The truth was, I had stayed in England for years for the sense of ‘abnormal’ identity, but also because I could make social mistakes. My not fitting-in was excusable. I had been soothed by the lack-of-sharing in British culture, which meant I could develop privately, without being overtly analysed by old friends or family. There was room for me to do some growing on my own, to figure out who I was beyond stories and labels.
Then, my heart started to race. We were landing. ‘Could I be me among my normal surrounds?’ I asked myself rhetorically as I felt the thuds on the soil. The reading couple clapped—in unison.
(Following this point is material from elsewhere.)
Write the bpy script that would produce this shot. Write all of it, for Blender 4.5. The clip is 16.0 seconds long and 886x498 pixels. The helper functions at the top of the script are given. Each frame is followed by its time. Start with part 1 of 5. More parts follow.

The chubby guy on my right grabbed my bag and told me to hurry up so we’d be first in line at customs. He was right. He was also my husband. My dashingly, caring, slightly rotund husband. It was time to admit it: I was returning home with a relationship and some perspective, perhaps, in place of youthful endless potential.
We exited the plane and as always I thought of the old SNL sketch. ‘Buh-buh’ to old life, hello to adulthood. Home I come, America, the land of the free refills, where I could be normalish once again. Scary as it still might be.